Only the world's best anglers are invited to the Classic, where the entry fees and expenses are picked up by the 600,000-member Bass Anglers Sportsman Society (BASS) and its industry sponsors.
Twenty thousand fans from around the country crowded into the Superdome last weekend to watch Chapman, Elliot and big bass guns such as Denny Brauer, Larry Nixon and Rick Clunn weigh in their catch three afternoons in a row.
Here is how it works:
Competitors fish three eight-hour days, at the end of which they can weigh five fish. The fish must be at least 12 inches long and alive when they are brought to the weigh-in. Dead fish result in a 4-ounce penalty. After the fish are weighed, they are released. The angler with the highest cumulative weight at the end off the tournament wins.
The field consists of 45 anglers (40 pros and five amateurs who qualified on the BASS Masters Invitational Tournament Trail) with each contestant guaranteed $4,000 simply for showing up.
Each angler is paired with an observer, usually a member of the media, in identical bass boats provided by the tournament. They can fish with artificial baits only and have literally thousands of square miles of lakes and canals from which to choose. All it takes is stumbling across one hot spot to turn a loser into a winner.
"There is nothing quite like it," said Davy Hite, a 34-year-old from Prosperity, S.C., who came from behind to win this year's classic with a record-setting 55-pound, 10-ounce creel of fish. "It is like any sport; hard work pays off."
Hite looks at anglers like Chapman and Elliott and sees himself a decade ago.
"That was me," he said. "The great thing about bass fishing anybody can be a champ."
Hite recalled his first BASS Masters Classic in 1986. "I couldn't get a good seat I was way up in the upper deck," he said. "I had the guys sign my ball cap, the whole thing, just hoping that someday I would be doing the same thing."
Like many tournament fishermen, Hite started fishing at an early age. Six years ago, he quit his job and started competing full time. After scoring in several regional tournaments and winning BASS angler of the year award in 1997, Hite hit paydirt the next year when he captured the rival FLW Tour's national championship and a $250,000 paycheck.
"It was a dream come true," Hite said. "I felt fortunate to come back and fish the Classic. It is unbelievable to win that too."
While the Classic doesn't offer the money that the FLW Tour does, it is the oldest and, as a result, considered bass fishing's most prestigious event.

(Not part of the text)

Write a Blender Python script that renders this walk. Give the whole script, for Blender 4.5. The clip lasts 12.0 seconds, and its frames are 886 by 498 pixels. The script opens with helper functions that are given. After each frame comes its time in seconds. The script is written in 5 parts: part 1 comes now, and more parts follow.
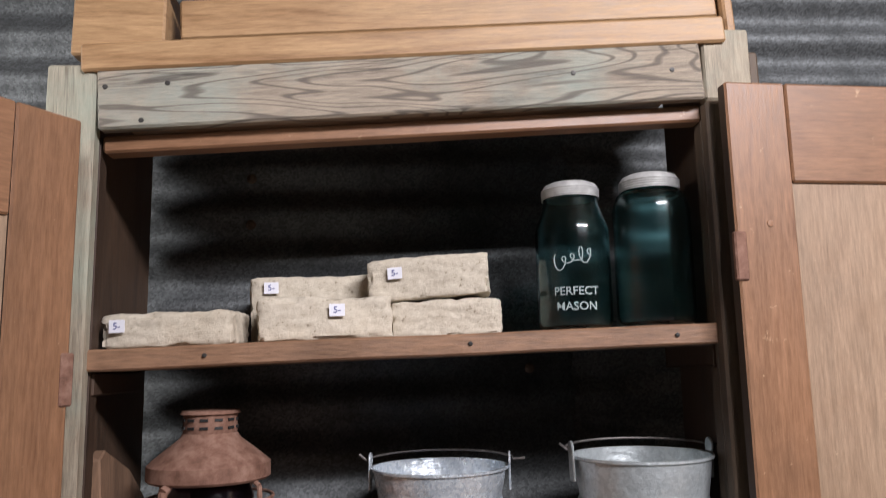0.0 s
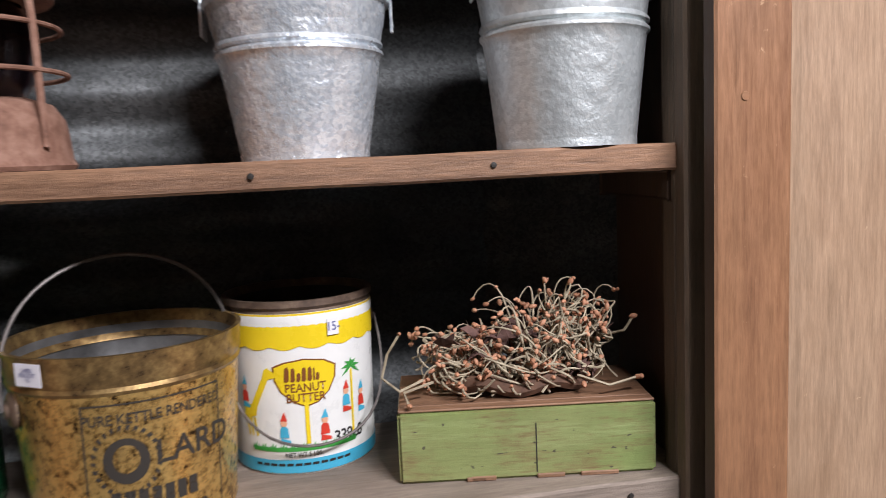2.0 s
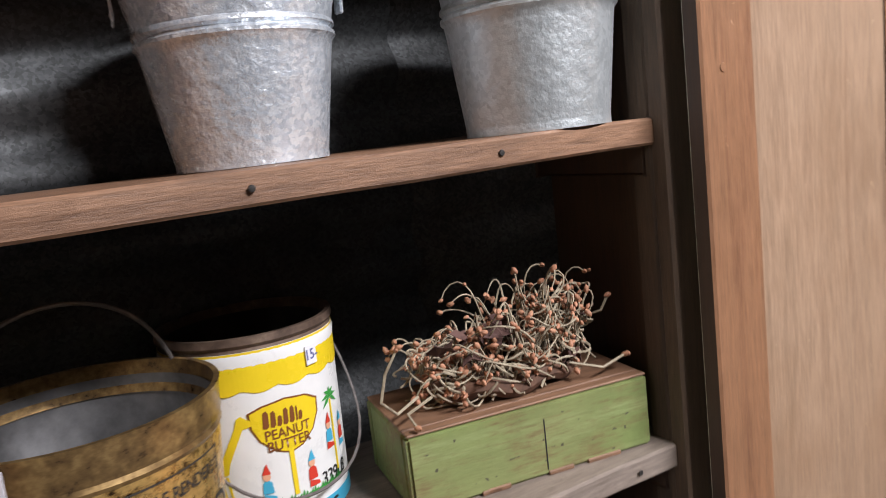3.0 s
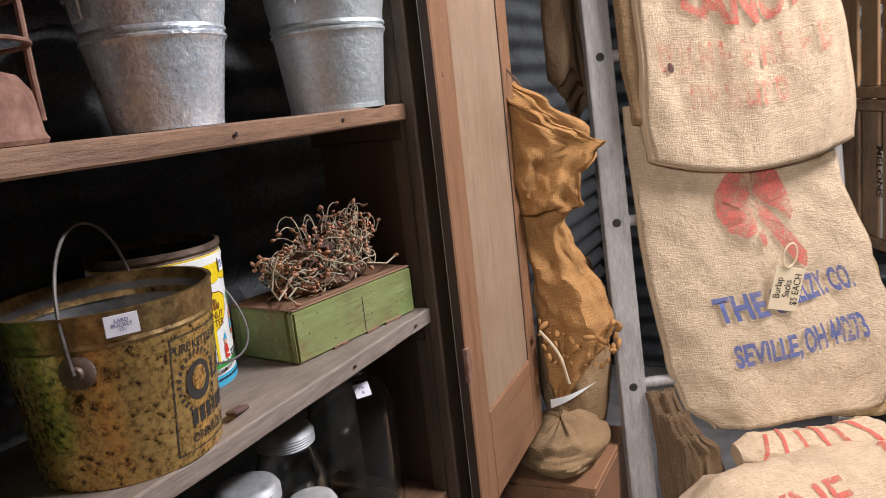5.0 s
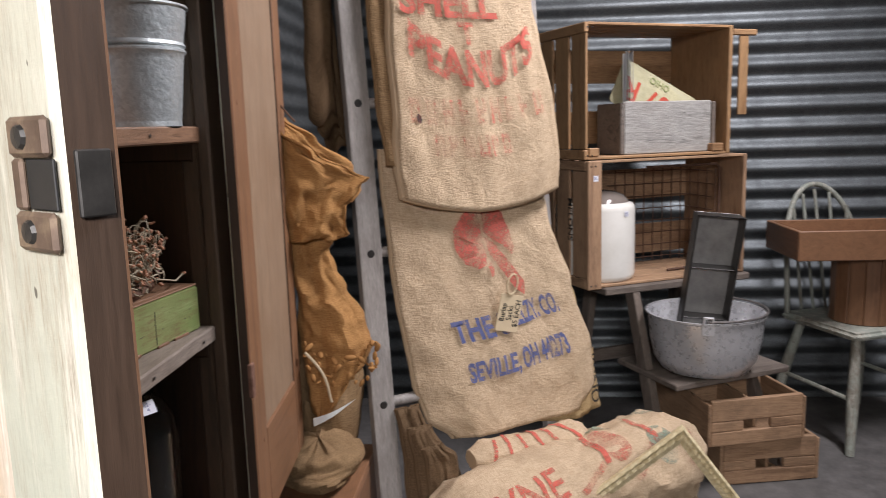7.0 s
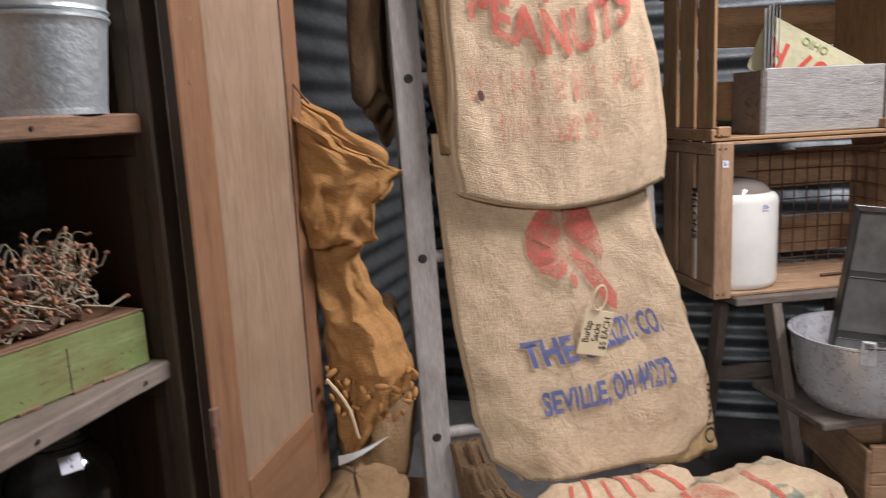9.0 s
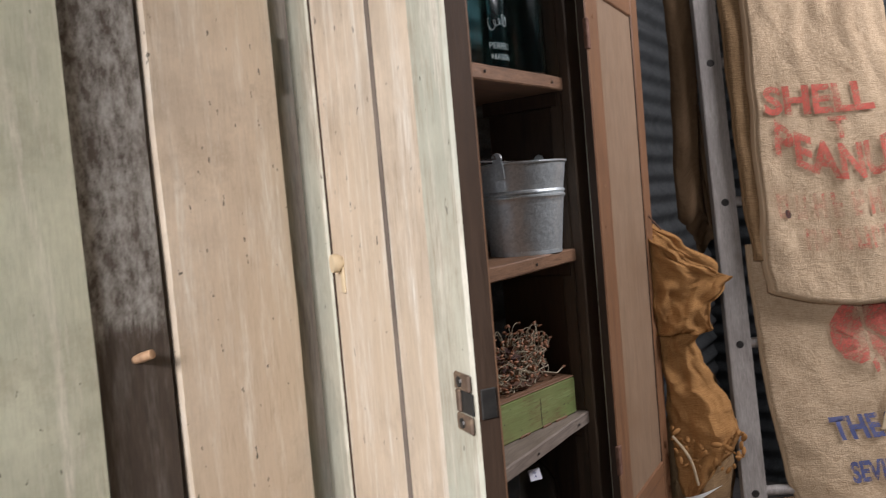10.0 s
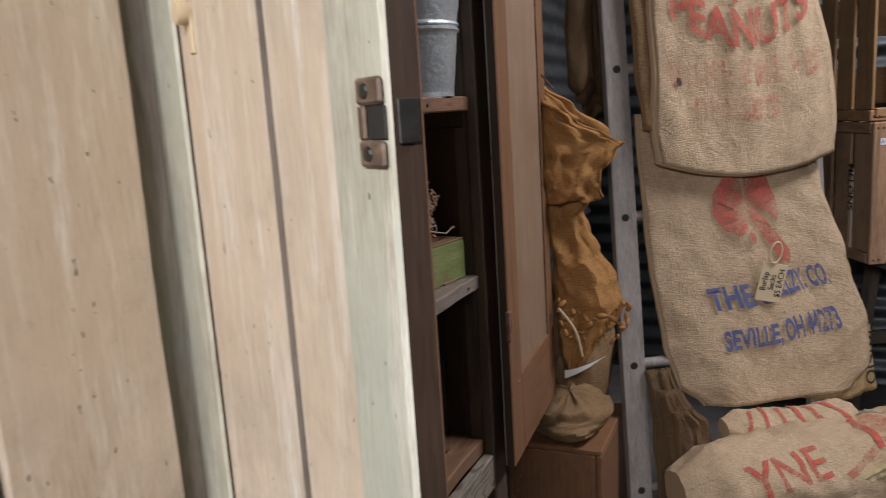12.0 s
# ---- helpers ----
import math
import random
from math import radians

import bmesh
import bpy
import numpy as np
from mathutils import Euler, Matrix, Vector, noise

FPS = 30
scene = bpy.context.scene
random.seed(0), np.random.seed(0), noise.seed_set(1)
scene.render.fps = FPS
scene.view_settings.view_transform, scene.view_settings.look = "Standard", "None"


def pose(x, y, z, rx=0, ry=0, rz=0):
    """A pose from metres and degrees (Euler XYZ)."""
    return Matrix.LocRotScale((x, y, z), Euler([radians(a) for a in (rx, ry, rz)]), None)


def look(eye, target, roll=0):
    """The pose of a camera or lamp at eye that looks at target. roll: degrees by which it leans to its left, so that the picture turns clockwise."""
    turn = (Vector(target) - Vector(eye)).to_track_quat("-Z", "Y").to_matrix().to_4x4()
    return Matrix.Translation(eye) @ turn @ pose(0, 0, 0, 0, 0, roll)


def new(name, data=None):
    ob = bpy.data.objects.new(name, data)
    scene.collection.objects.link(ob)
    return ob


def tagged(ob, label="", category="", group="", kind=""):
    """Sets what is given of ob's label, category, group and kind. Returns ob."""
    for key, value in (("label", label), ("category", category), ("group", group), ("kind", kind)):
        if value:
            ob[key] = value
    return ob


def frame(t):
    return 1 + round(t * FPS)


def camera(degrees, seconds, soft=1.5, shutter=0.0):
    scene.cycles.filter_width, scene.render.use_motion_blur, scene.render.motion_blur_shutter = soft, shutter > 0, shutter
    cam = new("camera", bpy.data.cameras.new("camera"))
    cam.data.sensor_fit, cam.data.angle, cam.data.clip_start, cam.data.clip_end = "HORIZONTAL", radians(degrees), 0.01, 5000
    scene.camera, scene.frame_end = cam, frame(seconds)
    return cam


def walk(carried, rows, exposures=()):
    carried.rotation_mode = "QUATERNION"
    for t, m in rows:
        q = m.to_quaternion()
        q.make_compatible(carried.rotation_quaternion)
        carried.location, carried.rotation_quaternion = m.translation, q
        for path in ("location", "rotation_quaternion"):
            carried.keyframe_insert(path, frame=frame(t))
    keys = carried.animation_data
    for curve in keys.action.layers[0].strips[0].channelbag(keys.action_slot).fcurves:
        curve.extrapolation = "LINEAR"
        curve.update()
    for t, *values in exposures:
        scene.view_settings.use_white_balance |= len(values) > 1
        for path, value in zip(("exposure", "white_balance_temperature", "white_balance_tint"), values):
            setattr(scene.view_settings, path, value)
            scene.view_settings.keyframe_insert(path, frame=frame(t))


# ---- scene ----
cam = camera(60.8, 12.0, soft=0.8, shutter=0.3)
PATH = [
    (0, (-0.071, 0.07, 1.558), (0.056, 2.043, 1.861), -1.2),
    (0.5, (-0.051, 0.087, 1.5), (0.006, 2.077, 1.691), -1.2),
    (1, (-0.042, 0.111, 1.39), (0.036, 2.11, 1.411), -1.3),
    (1.5, (-0.022, 0.17, 1.288), (0.102, 2.161, 1.151), -1.7),
    (2, (-0.022, 0.329, 1.257), (0.339, 2.282, 1.019), -2.6),
    (2.5, (-0.033, 0.431, 1.266), (0.545, 2.325, 0.991), -4.2),
    (3, (-0.218, 0.476, 1.275), (0.772, 2.185, 0.961), -6.7),
    (3.5, (-0.367, 0.427, 1.266), (0.932, 1.898, 0.884), -7.3),
    (3.7, (-0.408, 0.384, 1.257), (0.994, 1.752, 0.852), -7.2),
    (5.3, (-0.769, 0.432, 1.265), (1.021, 1.246, 0.897), -5.6),
    (5.5, (-0.791, 0.433, 1.27), (1.024, 1.193, 0.913), -4.8),
    (6, (-0.83, 0.431, 1.269), (1.043, 1.053, 0.945), -3.5),
    (6.5, (-0.907, 0.436, 1.252), (1.023, 0.873, 0.962), -2.9),
    (7, (-0.874, 0.517, 1.248), (1.095, 0.668, 0.932), -1.7),
    (7.2, (-0.867, 0.526, 1.236), (1.105, 0.600, 0.911), -1.8),
    (8.8, (-0.510, 0.342, 1.243), (1.398, 0.795, 0.851), -2.0),
    (9, (-0.508, 0.353, 1.246), (1.378, 0.913, 0.887), -2.8),
    (9.5, (-0.939, 0.435, 1.289), (0.922, 1.142, 1.091), -4.0),
    (10, (-1.075, 0.385, 1.364), (0.590, 1.489, 1.258), -5.0),
    (10.5, (-1.113, 0.415, 1.361), (0.521, 1.557, 1.202), -4.8),
    (11, (-1.039, 0.466, 1.292), (0.626, 1.550, 1.071), -4.7),
    (11.5, (-1.044, 0.458, 1.261), (0.669, 1.444, 0.956), -4.5),
    (12, (-0.962, 0.487, 1.238), (0.833, 1.293, 0.880), -3.6),
]
walk(cam, [(t, look(eye, target, roll)) for t, eye, target, roll in PATH], exposures=[(0, -0.15), (1.2, 0.3), (3.0, 0.3), (3.6, 0.45), (5.3, 0.1), (6.0, 0.0), (6.5, -0.15), (7.2, -0.35), (8.9, -0.25), (9.5, -0.35), (10.2, -0.95), (11.0, -0.95), (12, -1.05)])

# ---- light ----
world = bpy.data.worlds.new("world")
world.use_nodes = True
world.node_tree.nodes["Background"].inputs[0].default_value = (0.55, 0.6, 0.66, 1)
world.node_tree.nodes["Background"].inputs[1].default_value = 0.015
scene.world = world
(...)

But this year, the FLW has pulled out all the stops, offering nearly $4-million in its seven-tournament tour. In November at a lake in Winter Haven, 400 anglers will fish for the largest purse ever _ $1-million _ in the Millennium Tournament.

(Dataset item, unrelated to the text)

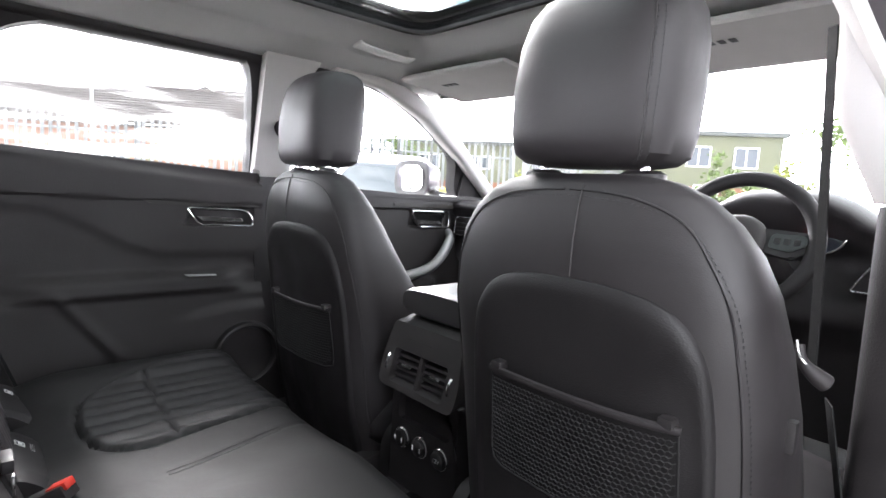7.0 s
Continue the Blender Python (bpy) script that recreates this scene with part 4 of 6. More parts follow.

Where's the money come from? Sponsors.
A recent article in the business section of USA Today stated that if fishing " . . . were a single company, it would be in the top five of the Fortune 500."

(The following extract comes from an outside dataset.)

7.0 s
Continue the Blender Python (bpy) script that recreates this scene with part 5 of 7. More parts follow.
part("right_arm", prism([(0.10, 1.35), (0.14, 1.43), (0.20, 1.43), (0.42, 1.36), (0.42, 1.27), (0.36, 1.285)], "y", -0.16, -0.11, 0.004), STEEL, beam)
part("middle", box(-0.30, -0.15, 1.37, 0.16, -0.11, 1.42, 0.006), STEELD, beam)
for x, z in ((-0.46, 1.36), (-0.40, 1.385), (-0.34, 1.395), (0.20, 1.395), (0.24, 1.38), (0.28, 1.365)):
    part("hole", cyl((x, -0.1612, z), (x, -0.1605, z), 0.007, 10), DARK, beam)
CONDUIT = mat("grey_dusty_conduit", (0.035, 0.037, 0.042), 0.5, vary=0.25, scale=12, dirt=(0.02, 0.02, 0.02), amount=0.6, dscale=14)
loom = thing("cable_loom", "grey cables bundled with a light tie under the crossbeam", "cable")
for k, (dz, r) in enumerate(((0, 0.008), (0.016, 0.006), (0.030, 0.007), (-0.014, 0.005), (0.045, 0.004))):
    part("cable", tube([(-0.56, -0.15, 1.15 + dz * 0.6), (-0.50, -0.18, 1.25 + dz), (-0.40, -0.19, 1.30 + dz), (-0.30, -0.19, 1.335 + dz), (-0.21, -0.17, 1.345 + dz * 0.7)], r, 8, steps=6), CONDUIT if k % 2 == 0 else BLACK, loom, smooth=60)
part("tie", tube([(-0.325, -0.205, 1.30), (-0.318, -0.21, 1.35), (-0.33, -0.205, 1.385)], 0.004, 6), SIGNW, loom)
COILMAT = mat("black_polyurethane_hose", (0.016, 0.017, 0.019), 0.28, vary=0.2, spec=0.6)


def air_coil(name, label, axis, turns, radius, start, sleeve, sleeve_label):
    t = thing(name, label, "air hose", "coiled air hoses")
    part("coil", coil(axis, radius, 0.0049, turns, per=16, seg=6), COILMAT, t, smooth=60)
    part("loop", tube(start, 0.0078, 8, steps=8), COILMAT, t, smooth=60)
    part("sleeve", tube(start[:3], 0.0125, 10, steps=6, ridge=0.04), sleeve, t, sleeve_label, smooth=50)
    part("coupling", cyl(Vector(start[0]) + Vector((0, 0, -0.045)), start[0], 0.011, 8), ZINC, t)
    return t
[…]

According to the the American Sportfishing Association, anglers pump $108-billion into the U.S. economy each year. Major retailers such as Kmart and Wal-Mart, the respective sponsors of the BASS and FLW tours, understand that fishermen spend money.
So do the truck, boat and engine manufacturers. Government statistics show that among Americans making $100,000 or more a year, one in five goes fishing. In fact, more people fish (approximately 60-million) than play golf (24-million) and tennis (17.3-million) combined.
Marketing moguls know fishing's wholesome image sells. Last year, Brauer, the all-time BASS money winner ($1.47-million), '98 Classic champion and winner of the 1998 FLW Angler of the Year award, made history by having his picture featured on the front of more than 2-million Wheaties boxes. And because of the strong brand loyalty among bass fishermen _ similar to that of race car fans _ many call bass fishing the next NASCAR.
"The greatest thing about this sport is that anybody can win," said Jeff Ard, who drove 65 miles with his son and daughter to watch the Classic weigh-in. "I fish, too, and sometimes think about getting out there myself."
His friend Jason Tate said he likes the fair competition. "You can't cheat a bass onto a hook," he said. "It is an even competition same boat, same motor no unfair advantage."
After three long days of hard fishing in 100 degree heat, Elliot entered the Superdome, sitting atop his boat. He had caught his limit that day, but it wasn't enough to move him up the ladder.
"Next year, hopefully, I'll be back," he said. Chapman followed a few minutes later with five bass weighing 19 pounds and 15 ounces, the largest stringer of the tournament. While it wasn't enough to win (he finished 12th), it won him interviews with several television stations.
"I just kept at it," Chapman said. "This is the most fun I ever had at a tournament Isn't that what it is supposed to be all about? Having fun?"